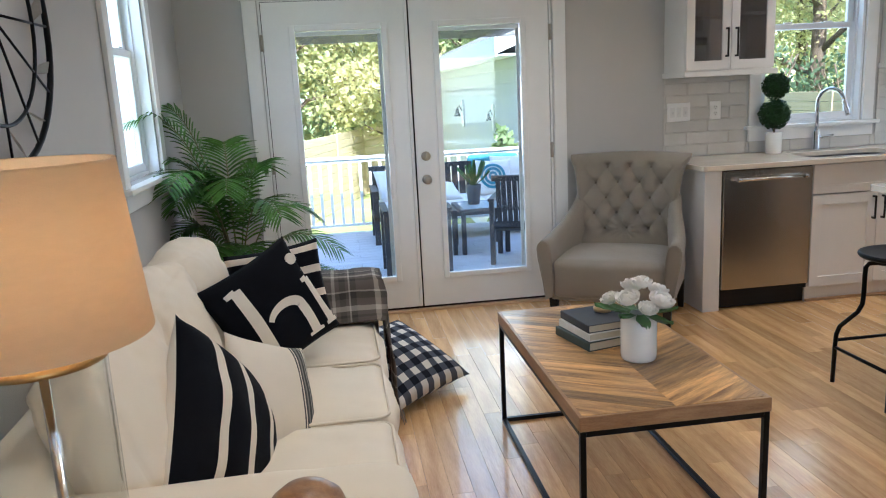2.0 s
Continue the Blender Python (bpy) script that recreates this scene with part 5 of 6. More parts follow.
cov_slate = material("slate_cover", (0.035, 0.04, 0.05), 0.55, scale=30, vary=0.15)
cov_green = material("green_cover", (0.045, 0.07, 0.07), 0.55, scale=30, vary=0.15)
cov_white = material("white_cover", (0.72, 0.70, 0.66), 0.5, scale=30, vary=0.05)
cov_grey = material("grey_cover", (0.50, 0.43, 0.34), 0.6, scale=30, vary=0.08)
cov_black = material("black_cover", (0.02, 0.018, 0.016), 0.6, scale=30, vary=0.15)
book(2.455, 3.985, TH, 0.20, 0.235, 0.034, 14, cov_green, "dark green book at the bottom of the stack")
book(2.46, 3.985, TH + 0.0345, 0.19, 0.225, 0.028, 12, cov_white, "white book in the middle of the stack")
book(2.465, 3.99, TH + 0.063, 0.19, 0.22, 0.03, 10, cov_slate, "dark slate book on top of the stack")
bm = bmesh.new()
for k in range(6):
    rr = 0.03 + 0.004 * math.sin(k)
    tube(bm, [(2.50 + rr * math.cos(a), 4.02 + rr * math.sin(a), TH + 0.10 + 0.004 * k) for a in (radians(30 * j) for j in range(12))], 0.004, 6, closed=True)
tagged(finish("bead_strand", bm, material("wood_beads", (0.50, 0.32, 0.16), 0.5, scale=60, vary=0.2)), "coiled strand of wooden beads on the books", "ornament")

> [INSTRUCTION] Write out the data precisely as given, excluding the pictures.

> [ANSWER TO THE EXERCISE]
2.0 s
Continue the Blender Python (bpy) script that recreates this scene with part 5 of 6. More parts follow.
cov_slate = material("slate_cover", (0.035, 0.04, 0.05), 0.55, scale=30, vary=0.15)
cov_green = material("green_cover", (0.045, 0.07, 0.07), 0.55, scale=30, vary=0.15)
cov_white = material("white_cover", (0.72, 0.70, 0.66), 0.5, scale=30, vary=0.05)
cov_grey = material("grey_cover", (0.50, 0.43, 0.34), 0.6, scale=30, vary=0.08)
cov_black = material("black_cover", (0.02, 0.018, 0.016), 0.6, scale=30, vary=0.15)
book(2.455, 3.985, TH, 0.20, 0.235, 0.034, 14, cov_green, "dark green book at the bottom of the stack")
book(2.46, 3.985, TH + 0.0345, 0.19, 0.225, 0.028, 12, cov_white, "white book in the middle of the stack")
book(2.465, 3.99, TH + 0.063, 0.19, 0.22, 0.03, 10, cov_slate, "dark slate book on top of the stack")
bm = bmesh.new()
for k in range(6):
    rr = 0.03 + 0.004 * math.sin(k)
    tube(bm, [(2.50 + rr * math.cos(a), 4.02 + rr * math.sin(a), TH + 0.10 + 0.004 * k) for a in (radians(30 * j) for j in range(12))], 0.004, 6, closed=True)
tagged(finish("bead_strand", bm, material("wood_beads", (0.50, 0.32, 0.16), 0.5, scale=60, vary=0.2)), "coiled strand of wooden beads on the books", "ornament")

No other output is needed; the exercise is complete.